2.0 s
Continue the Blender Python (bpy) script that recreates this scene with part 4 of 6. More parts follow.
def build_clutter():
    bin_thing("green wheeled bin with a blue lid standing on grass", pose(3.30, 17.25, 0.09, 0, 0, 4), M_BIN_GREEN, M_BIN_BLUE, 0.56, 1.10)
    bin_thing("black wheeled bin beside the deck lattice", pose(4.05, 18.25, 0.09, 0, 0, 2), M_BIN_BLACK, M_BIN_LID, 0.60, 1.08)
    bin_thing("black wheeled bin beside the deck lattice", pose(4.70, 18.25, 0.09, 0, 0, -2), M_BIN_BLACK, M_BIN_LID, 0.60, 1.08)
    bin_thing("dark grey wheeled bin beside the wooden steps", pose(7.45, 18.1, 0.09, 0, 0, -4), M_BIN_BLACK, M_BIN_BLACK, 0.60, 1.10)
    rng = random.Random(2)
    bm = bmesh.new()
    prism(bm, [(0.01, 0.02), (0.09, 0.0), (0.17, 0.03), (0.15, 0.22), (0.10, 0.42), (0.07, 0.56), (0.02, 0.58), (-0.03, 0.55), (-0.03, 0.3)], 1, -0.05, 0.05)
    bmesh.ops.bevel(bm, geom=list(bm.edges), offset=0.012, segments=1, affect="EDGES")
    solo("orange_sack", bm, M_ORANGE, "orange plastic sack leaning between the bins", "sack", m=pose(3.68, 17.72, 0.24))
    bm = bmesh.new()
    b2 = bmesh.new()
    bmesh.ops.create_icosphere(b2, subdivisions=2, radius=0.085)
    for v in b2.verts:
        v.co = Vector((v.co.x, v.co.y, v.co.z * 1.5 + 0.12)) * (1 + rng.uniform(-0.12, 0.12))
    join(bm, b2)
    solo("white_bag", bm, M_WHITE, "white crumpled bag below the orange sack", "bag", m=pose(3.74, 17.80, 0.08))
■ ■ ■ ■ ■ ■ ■
■ Stated exercise ■
Find each line holding the word "with" and copy it.

■ The solution ■
Continue the Blender Python (bpy) script that recreates this scene with part 4 of 6. More parts follow.
    bin_thing("green wheeled bin with a blue lid standing on grass", pose(3.30, 17.25, 0.09, 0, 0, 4), M_BIN_GREEN, M_BIN_BLUE, 0.56, 1.10)